• Ambundo left Gor Mahia in 2020 to link up with Dodoma Jiji before Fifa ordered the club to pay him Sh1.2 million accrued from salary arrears and allowances
• In the ruling made by Fifa’s Dispute Resolution Chamber on December 16 and October 26, Gor and Wazito were given 45 days to pay the players
On February 4, 2021, world football governing body Fifa banned two Kenyan clubs, Gor Mahia and Wazito, from signing new players in the ongoing transfer window.
The development came after Gor failed to pay Tanzania winger Dickson Ambudo Sh1.2 million while Wazito failed to offset a Sh1 million debt owed to Liberian Augustin Otu.
Apart from Otu, four other players also reported Wazito to Fifa. They included Ghanaian forward Paul Acquah, Togolese defender Issofou Bourhana, Ugandan midfielder Mansoor Safi and DR Congo forward Piscas Muhindo who were all awarded a total of Sh6 million in salary arrears.
Mansoor got Sh1,698,000, with Sh370,000 outstanding remuneration. Acquah was awarded Sh2,165,806 plus Sh150,000 remuneration, while Muhindo got Sh1,040,000 and Sh200,000 remuneration.

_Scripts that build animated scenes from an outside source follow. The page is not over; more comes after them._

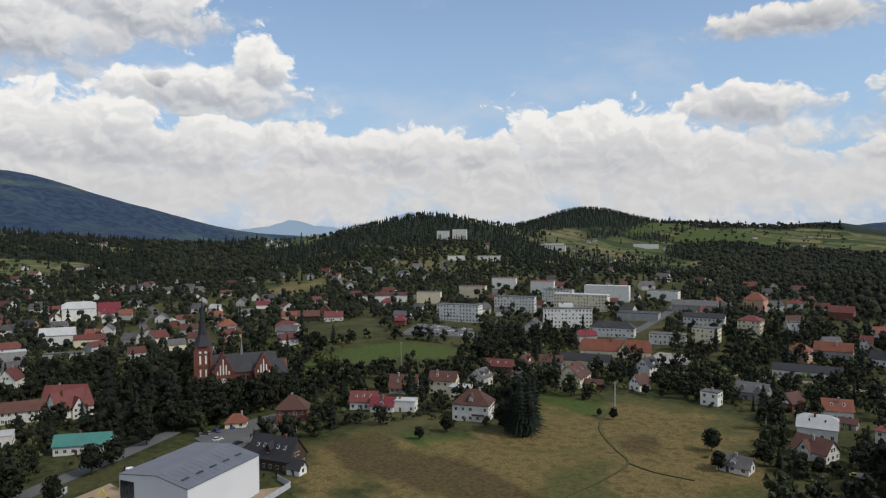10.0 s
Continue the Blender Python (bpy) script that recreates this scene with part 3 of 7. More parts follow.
def woodland(x, y):
    """How densely the land is wooded, 0 to 1."""
    dist = np.hypot(x - 100, y + 50)
    far = dist > 1100
    v = 0.6 * lattice(x / 210, y / 210, 3) + 0.4 * lattice(x / 70, y / 70, 4)
    out = np.where(far, np.clip((v - 0.43) * 9, 0, 1), 0.0)
    high = height(x, y)
    out = np.where((dist > 3000) & (high > 40), np.clip((v - 0.03) * 9, 0, 1), out)
    out = np.where((dist > 1800) & (high > 85), np.clip((v - 0.04) * 9, 0, 1), out)
    turned = np.degrees(np.arctan2(-(x - 100), y + 50))
    out = np.where((turned > 19) & (turned < 32) & (dist > 1750) & (dist < 2700) & (high > 78 + 40 * (v - 0.5)), 1.0, out)
    out = np.where((turned > -31) & (turned < -2) & (dist > 2020) & (dist < 3000) & (high < 105), np.clip((v - 0.53) * 9, 0, 1), out)
    slopes = (turned > 48) & (turned < 118) & (dist > 1100) & (dist < 2650)
    out = np.where(slopes, np.clip((v - 0.49) * 9, 0, 1), out)
    out = np.where((turned > 16) & (turned < 54) & (dist > 850) & (dist < 1500) & (high > 58 + 30 * (v - 0.5)), 1.0, out)
    for poly in PASTURES + GREENS:
        out = np.where(inside(x, y, poly), np.clip((v - 0.68) * 9, 0, 1), out)
    for poly in COPSES:
        out = np.where(inside(x, y, poly), 1.0, out)
    for poly in WOODS:
        out = np.where(inside(x, y, poly) & (dist < 2020), 1.0, out)
    for poly in CLEARINGS:
        out = np.where(inside(x, y, poly), 0.0, out)
    return out


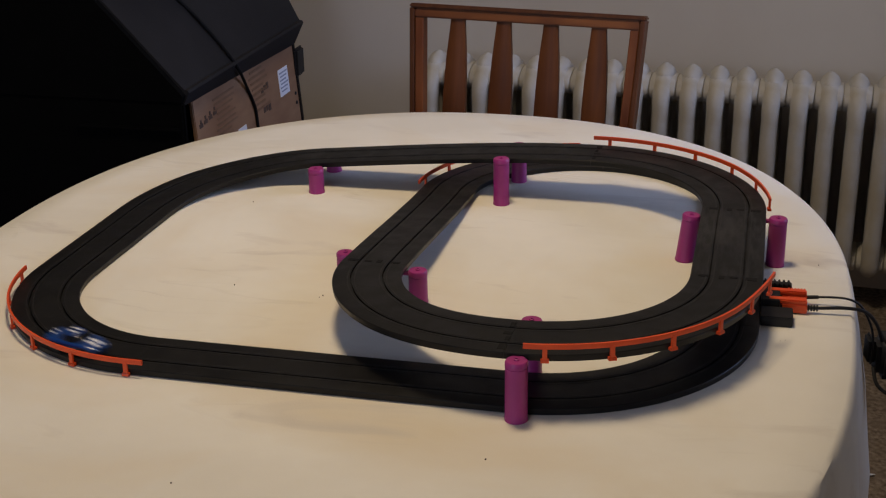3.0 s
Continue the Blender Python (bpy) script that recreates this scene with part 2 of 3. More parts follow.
loops += [table_ring(-0.006, TZ - 0.001), table_ring(0.0, TZ - 0.006), table_ring(0.004, TZ - 0.02, wave=0.001), table_ring(0.012, TZ - .07, wave=0.006), table_ring(0.022, TZ - 0.15, wave=0.013), table_ring(0.030, TZ - 0.25, wave=0.02), table_ring(0.034, TZ - 0.30, wave=0.024)]
rings(cb, loops, caps=False, close=False)
cb.faces.new(cb.verts[:240])
cloth = part("tablecloth", cb, cloth_mat, None)
tagged(cloth, "creamy white cotton tablecloth spread over the oval table", "tablecloth")

# ---------------------------------------------------------------- track line
R, HD, SL, SE, SA = 0.2286, 0.12645, 0.4548, 0.1708, 0.1388
WID, LANE, THICK = 0.0890, 0.0205, 0.0082
T0, HA, HI, HK, HV, HU, HB, HL, HM, HE = 0.009, 0.0165, 0.0555, 0.0665, 0.0757, 0.0734, 0.0690, 0.0420, 0.0220, 0.009
# kind, start x, y, heading in degrees, length (straight) or turn of 90 degrees, end height
SECTIONS = []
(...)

Ambundo left Gor Mahia in 2020 to link up with Dodoma Jiji before Fifa ordered the club to pay him Sh1.2 million accrued from salary arrears and allowances.
In the rulings made by Fifa’s Dispute Resolution Chamber on December 16 and October 26, Gor and Wazito were each given 45 days to pay the players.
“We take due note that in its correspondence, the creditor informed us that the debtor has not complied with its financial obligation in accordance with the decision of Fifa," said the letter.
"In this regard, we wish to inform the parties that a ban from registering new players internationally has been implemented by Fifa as of today.
“Debtor member association is requested to immediately implement on the debtor, if not done yet, a ban from registering new players at the national level.”
A highly-placed source at Wazito has confirmed they received the letter from Fifa, adding they would call a news conference to address the issue next Wednesday once a ruling has been made on their appeal.
It has become a norm for Kenyan footballers to go for many months without a salary and even leave a club without their arrears being cleared.
Tusker's Luke Namanda says he is still owed a lot of money by his former employer, Nzoia Sugar.
"I'm yet to receive my money from the club to-date, including Sh60,000 that accrued from match-winning allowances," he said.
National Super League side Chemelil captain Philip Mwangale also recently raised concerns about the club's inability to pay players.
"After the original team was disbanded last year, the club hasn't paid money owed to former players. Clubs ought to rethink their strategies, given such incidents only serve to cast aspersions on the commitment of local clubs to the welfare of their players," he said.
The inability to pay personnel is detrimental to their personal growth and career development.